#### THE EXERCISE:
Drop the images; return everything else in the listing below exactly.

— Begin PROVIDED DATA —

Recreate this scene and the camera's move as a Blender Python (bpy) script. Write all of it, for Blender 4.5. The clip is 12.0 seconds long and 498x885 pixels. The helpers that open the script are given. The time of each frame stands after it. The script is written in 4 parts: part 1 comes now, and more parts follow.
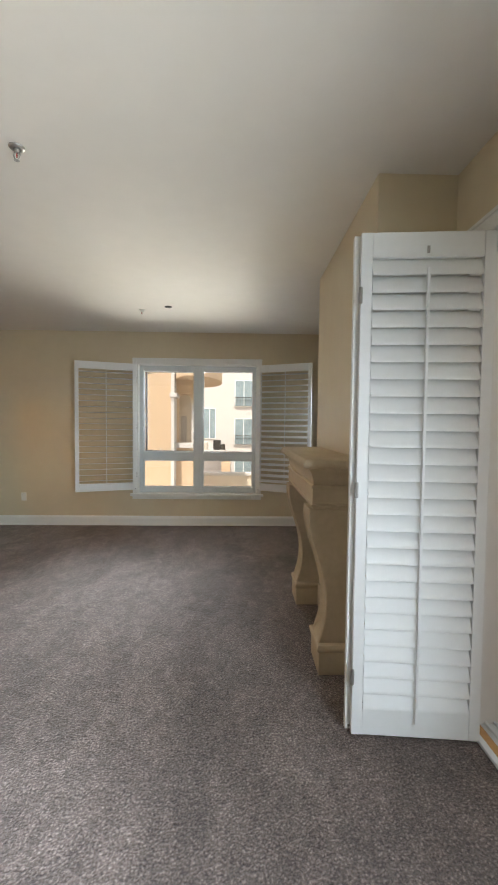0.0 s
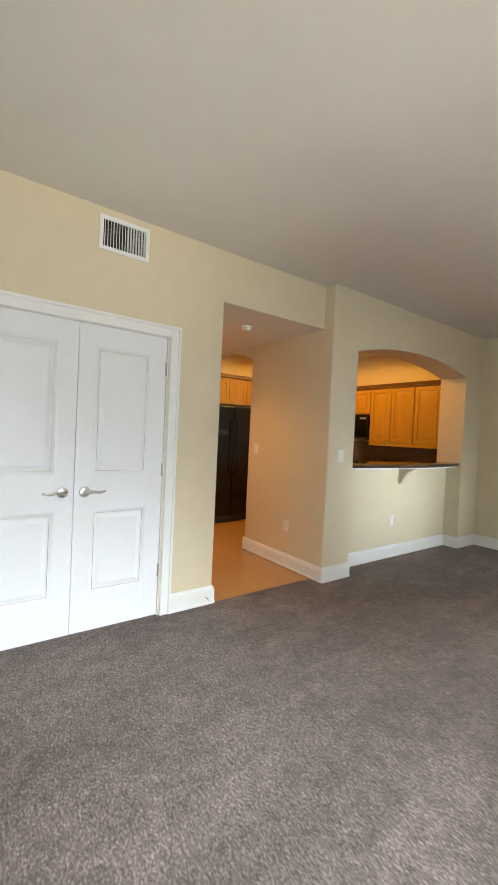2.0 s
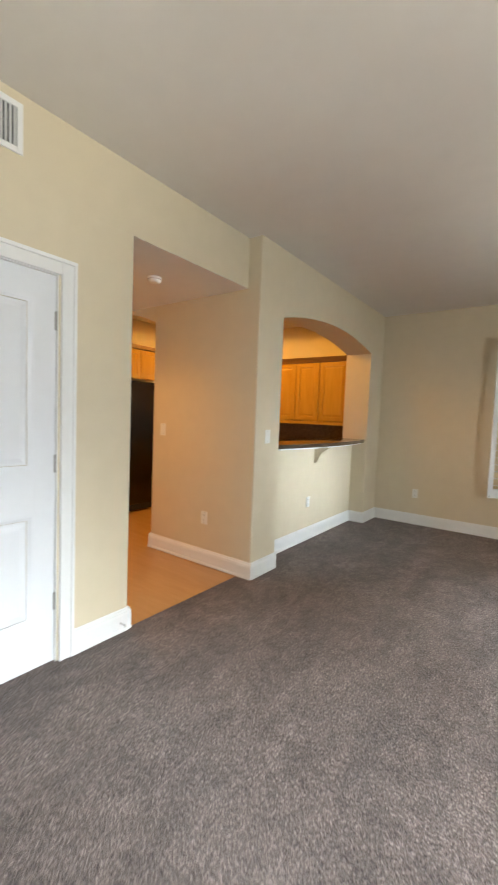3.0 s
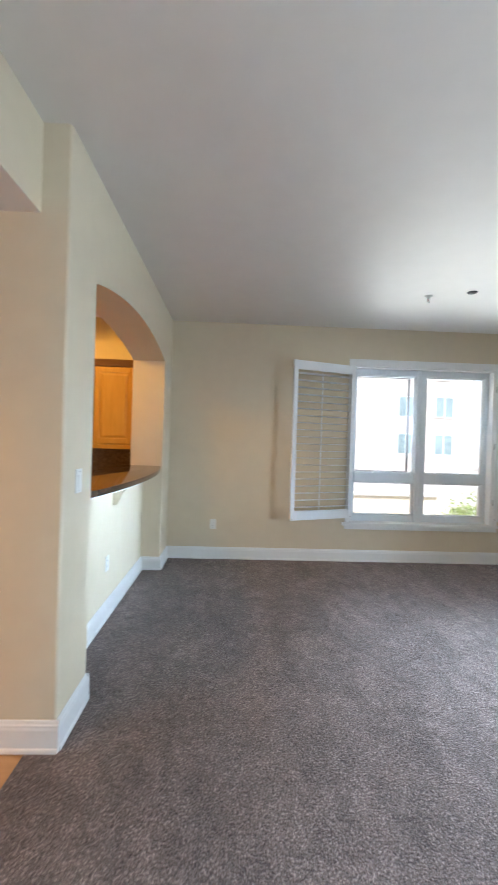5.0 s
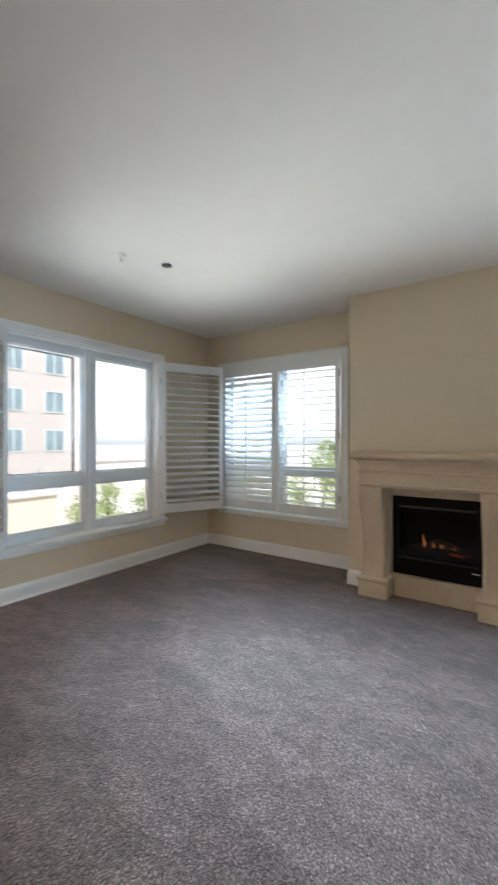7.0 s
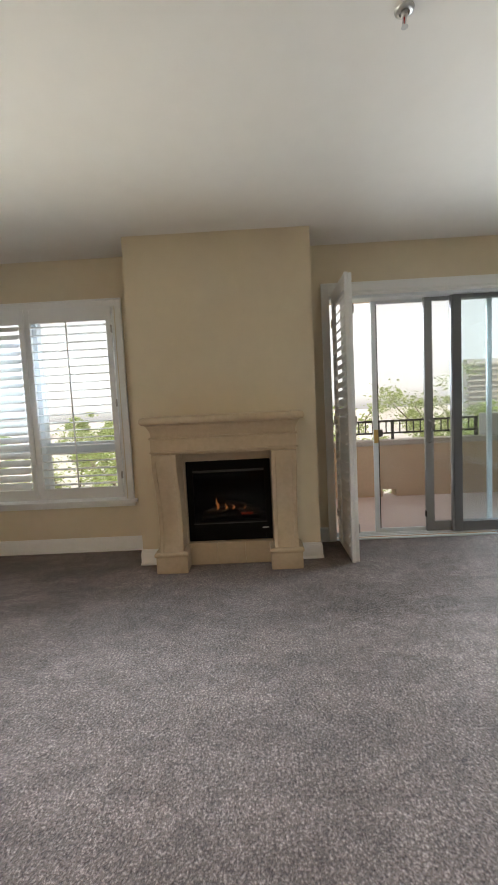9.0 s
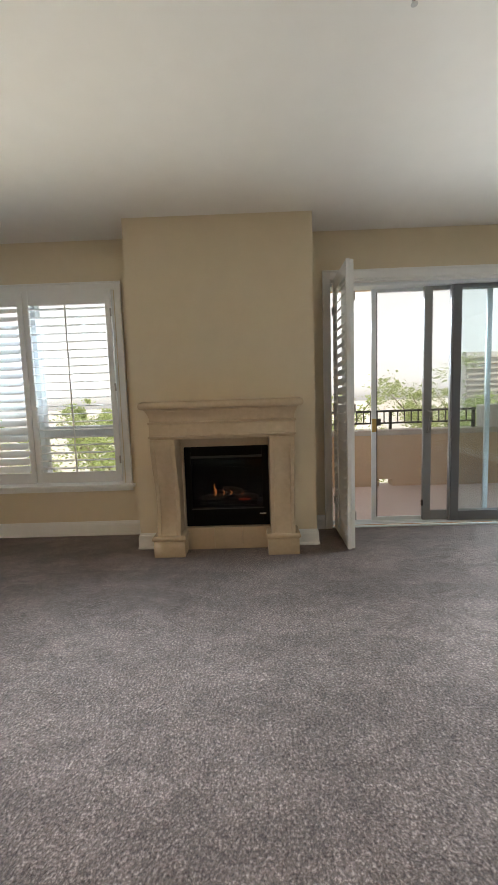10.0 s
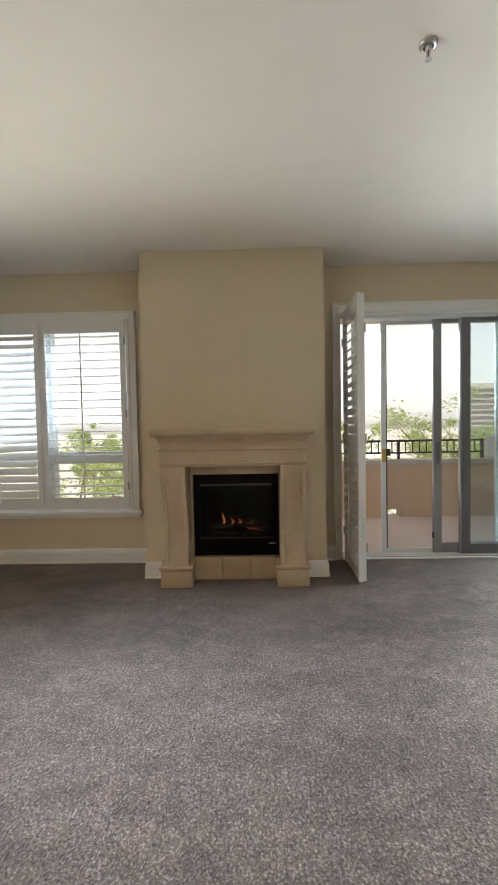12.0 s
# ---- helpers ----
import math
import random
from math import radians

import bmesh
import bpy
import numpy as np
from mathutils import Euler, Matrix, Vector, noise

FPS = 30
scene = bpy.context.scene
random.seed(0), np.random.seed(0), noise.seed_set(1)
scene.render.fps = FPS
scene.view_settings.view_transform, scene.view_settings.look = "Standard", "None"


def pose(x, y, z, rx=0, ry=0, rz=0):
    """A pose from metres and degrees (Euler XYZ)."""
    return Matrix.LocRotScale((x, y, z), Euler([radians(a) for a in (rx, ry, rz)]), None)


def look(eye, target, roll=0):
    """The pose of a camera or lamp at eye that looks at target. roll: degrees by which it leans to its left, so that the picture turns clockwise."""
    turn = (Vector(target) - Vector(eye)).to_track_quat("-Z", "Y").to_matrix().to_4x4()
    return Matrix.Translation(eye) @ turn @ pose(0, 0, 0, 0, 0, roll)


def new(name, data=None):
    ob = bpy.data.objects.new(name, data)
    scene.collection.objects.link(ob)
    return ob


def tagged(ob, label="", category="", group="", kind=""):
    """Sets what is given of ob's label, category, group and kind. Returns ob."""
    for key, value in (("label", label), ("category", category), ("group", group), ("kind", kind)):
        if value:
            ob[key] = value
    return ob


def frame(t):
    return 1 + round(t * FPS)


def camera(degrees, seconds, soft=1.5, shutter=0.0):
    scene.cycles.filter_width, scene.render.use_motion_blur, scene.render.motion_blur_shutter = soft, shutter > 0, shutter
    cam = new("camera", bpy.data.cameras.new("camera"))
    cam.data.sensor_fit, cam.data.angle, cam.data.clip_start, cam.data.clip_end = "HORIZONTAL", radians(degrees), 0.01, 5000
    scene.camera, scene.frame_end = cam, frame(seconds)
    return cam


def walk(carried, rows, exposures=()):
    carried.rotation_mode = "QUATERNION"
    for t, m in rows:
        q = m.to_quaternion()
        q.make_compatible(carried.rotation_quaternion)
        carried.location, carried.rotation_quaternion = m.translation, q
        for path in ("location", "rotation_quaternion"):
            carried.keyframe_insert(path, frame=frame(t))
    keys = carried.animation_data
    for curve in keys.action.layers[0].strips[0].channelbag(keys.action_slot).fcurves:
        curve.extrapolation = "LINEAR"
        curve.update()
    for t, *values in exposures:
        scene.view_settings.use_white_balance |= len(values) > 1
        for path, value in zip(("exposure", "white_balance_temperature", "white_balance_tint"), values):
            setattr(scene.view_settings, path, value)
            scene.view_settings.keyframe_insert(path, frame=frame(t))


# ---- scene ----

— End PROVIDED DATA —

#### ANSWER TO THIS PROBLEM:
Recreate this scene and the camera's move as a Blender Python (bpy) script. Write all of it, for Blender 4.5. The clip is 12.0 seconds long and 498x885 pixels. The helpers that open the script are given. The time of each frame stands after it. The script is written in 4 parts: part 1 comes now, and more parts follow.
0.0 s
2.0 s
3.0 s
5.0 s
7.0 s
9.0 s
10.0 s
12.0 s
# ---- helpers ----
import math
import random
from math import radians

import bmesh
import bpy
import numpy as np
from mathutils import Euler, Matrix, Vector, noise

FPS = 30
scene = bpy.context.scene
random.seed(0), np.random.seed(0), noise.seed_set(1)
scene.render.fps = FPS
scene.view_settings.view_transform, scene.view_settings.look = "Standard", "None"


def pose(x, y, z, rx=0, ry=0, rz=0):
    """A pose from metres and degrees (Euler XYZ)."""
    return Matrix.LocRotScale((x, y, z), Euler([radians(a) for a in (rx, ry, rz)]), None)


def look(eye, target, roll=0):
    """The pose of a camera or lamp at eye that looks at target. roll: degrees by which it leans to its left, so that the picture turns clockwise."""
    turn = (Vector(target) - Vector(eye)).to_track_quat("-Z", "Y").to_matrix().to_4x4()
    return Matrix.Translation(eye) @ turn @ pose(0, 0, 0, 0, 0, roll)


def new(name, data=None):
    ob = bpy.data.objects.new(name, data)
    scene.collection.objects.link(ob)
    return ob


def tagged(ob, label="", category="", group="", kind=""):
    """Sets what is given of ob's label, category, group and kind. Returns ob."""
    for key, value in (("label", label), ("category", category), ("group", group), ("kind", kind)):
        if value:
            ob[key] = value
    return ob


def frame(t):
    return 1 + round(t * FPS)


def camera(degrees, seconds, soft=1.5, shutter=0.0):
    scene.cycles.filter_width, scene.render.use_motion_blur, scene.render.motion_blur_shutter = soft, shutter > 0, shutter
    cam = new("camera", bpy.data.cameras.new("camera"))
    cam.data.sensor_fit, cam.data.angle, cam.data.clip_start, cam.data.clip_end = "HORIZONTAL", radians(degrees), 0.01, 5000
    scene.camera, scene.frame_end = cam, frame(seconds)
    return cam


def walk(carried, rows, exposures=()):
    carried.rotation_mode = "QUATERNION"
    for t, m in rows:
        q = m.to_quaternion()
        q.make_compatible(carried.rotation_quaternion)
        carried.location, carried.rotation_quaternion = m.translation, q
        for path in ("location", "rotation_quaternion"):
            carried.keyframe_insert(path, frame=frame(t))
    keys = carried.animation_data
    for curve in keys.action.layers[0].strips[0].channelbag(keys.action_slot).fcurves:
        curve.extrapolation = "LINEAR"
        curve.update()
    for t, *values in exposures:
        scene.view_settings.use_white_balance |= len(values) > 1
        for path, value in zip(("exposure", "white_balance_temperature", "white_balance_tint"), values):
            setattr(scene.view_settings, path, value)
            scene.view_settings.keyframe_insert(path, frame=frame(t))


# ---- scene ----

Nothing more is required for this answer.